Mac had been on the case, had followed a trace trail of blood from the apartment building to a deli across the street. Roberts had watched Mac, who had simply stood inside the deli doorway, looked around and walked to the ice cream freezer. The deli clerk watched as the two policemen removed frozen fruit bars, ice-cream sandwiches, chocolate-topped cones, half gallons and quart blocks of ice cream.
And there it was at the bottom of the case, still red, frozen inside a zippered see-through bag. Roberts remembered thinking that the liver was no larger than one of the ice-cream sandwiches.
So, when he had interviewed the father, Roberts knew where the liver was: in the CSI lab being examined.
“Fr
eezer at the deli,” Roberts had said.
“Good,” beamed the father, rubbing his head. “What say we have it for lunch?”
Roberts’ wall had not come down completely, but he knew it soon might. He didn’t want to see what was on the other side. He had already seen it.
“Buddy?” said Mac, pulling Roberts back from his thoughts.
“Yeah,” said Roberts.
“They told them that Shelton can have a lawyer and stop talking and that Jacob must have a lawyer.”
Roberts smiled, now fully back in the room.
“Shelton wants no lawyer,” said Roberts. “We’ve got it in writing with witnesses. The Vorhees’ family lawyer is on his way here now. We advised the boy that he say nothing till the lawyer gets here.”

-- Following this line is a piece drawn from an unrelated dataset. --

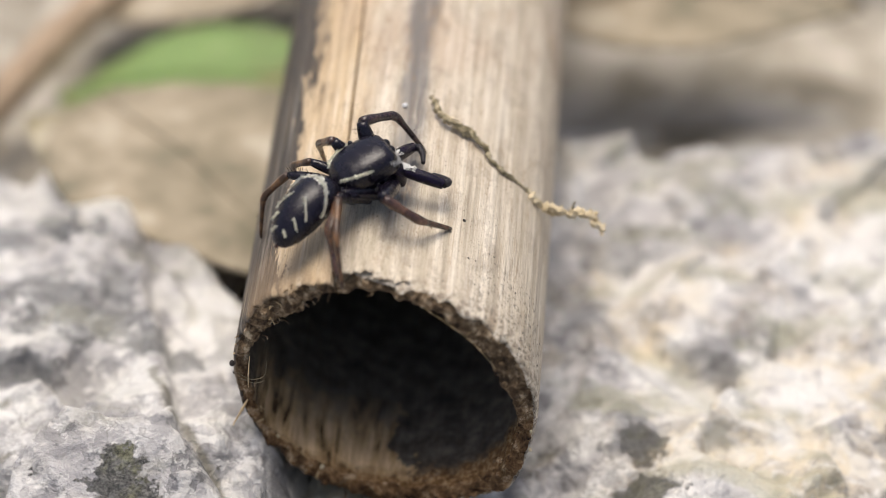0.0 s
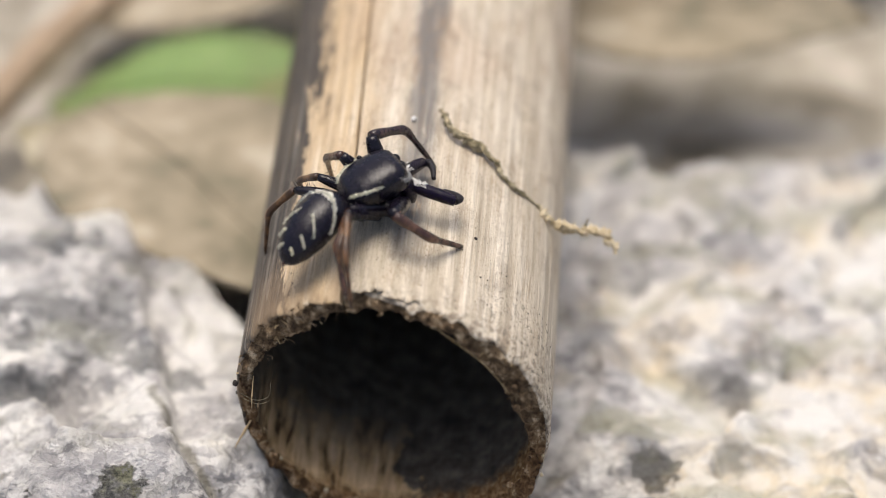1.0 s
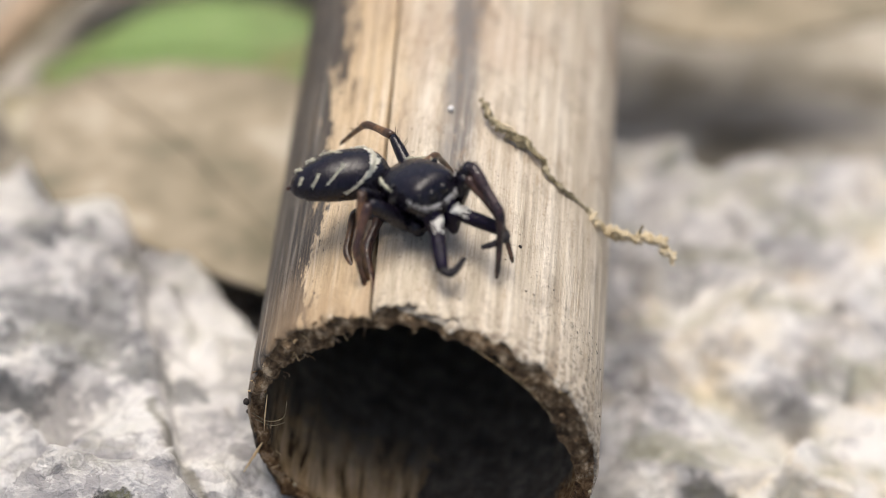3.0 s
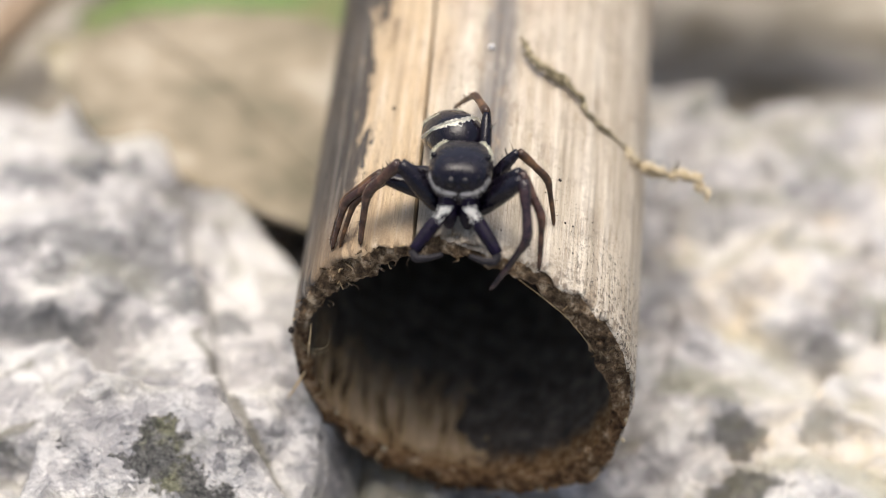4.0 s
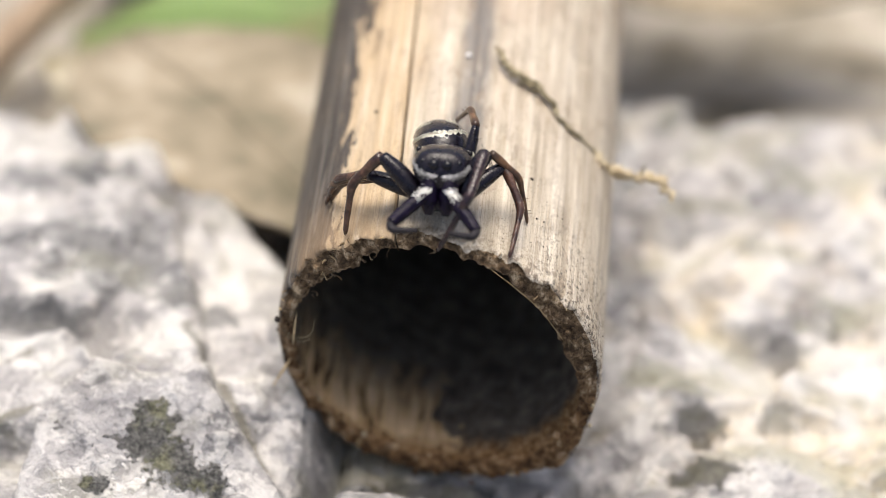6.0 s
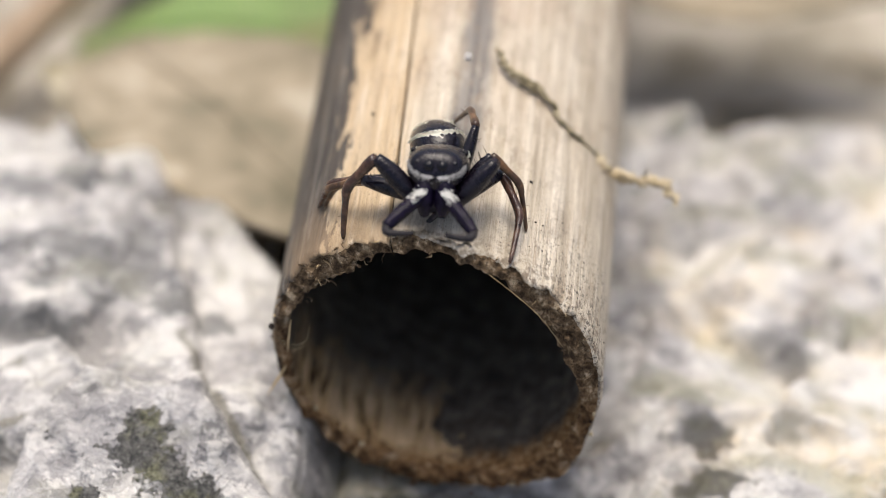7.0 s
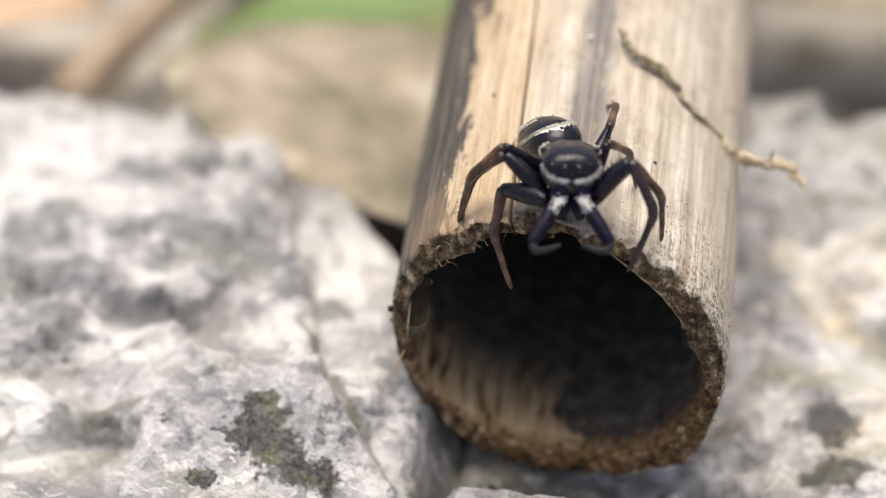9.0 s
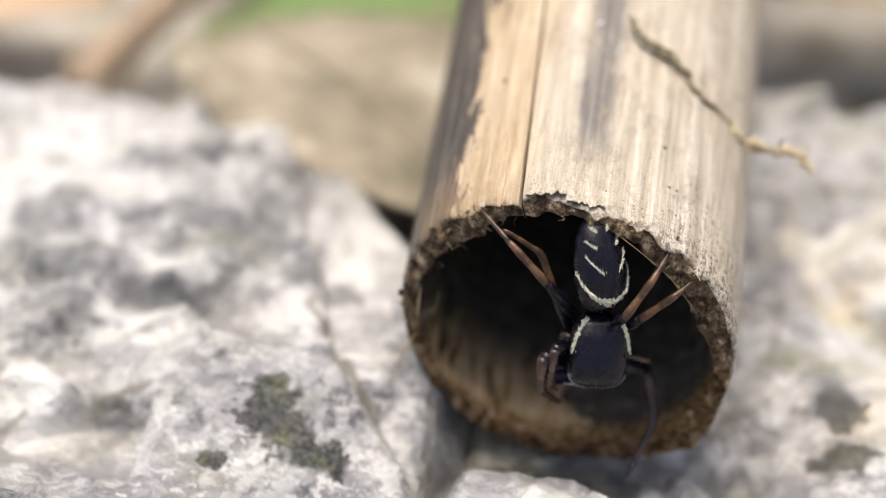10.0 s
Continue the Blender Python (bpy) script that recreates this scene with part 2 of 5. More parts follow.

Mac looked through the window. Shelton looked tired. Jacob looked frightened and determined. Danny said something. Shelton nodded.
A few minutes later there was a knock on the door followed immediately by a lean man of about seventy in a designer business suit. The man who introduced himself as Lawrence Tabler shook Roberts’ offered hand.
Mac knew who Tabler was, a high-cost, aggressive and convincing advocate for his clients. He turned his blue eyes on Mac and said, “Detective Taylor.”
“Mr. Tabler,” Mac acknowledged.
They didn’t shake hands. A little over a month after 9/11 Mac had testified as an expert witness in the trial of a man who had brutally beaten his pregnant wife to death.
Tabler had relentlessly attacked the forensic evidence, suggested alternative scenarios to explain the evidence and, finally, attacked the integrity of the entire CSI unit, finishing with Mac. Tabler had done his homework or, more likely, had someone else do it.
“You want my client convicted, don’t you, Detective?” Tabler had asked in court.
“He’s guilty,” said Mac.
“You’re sure?” Tabler said, turning to the jury.
“I’m sure.”
“Your wife died on 9/11,” Tabler said.
“She did.”
“You had a breakdown?”
“A short period of clinical depression,” said Mac. “Like most people.”
“Are you still depressed?” Tabler said, turning back to Mac.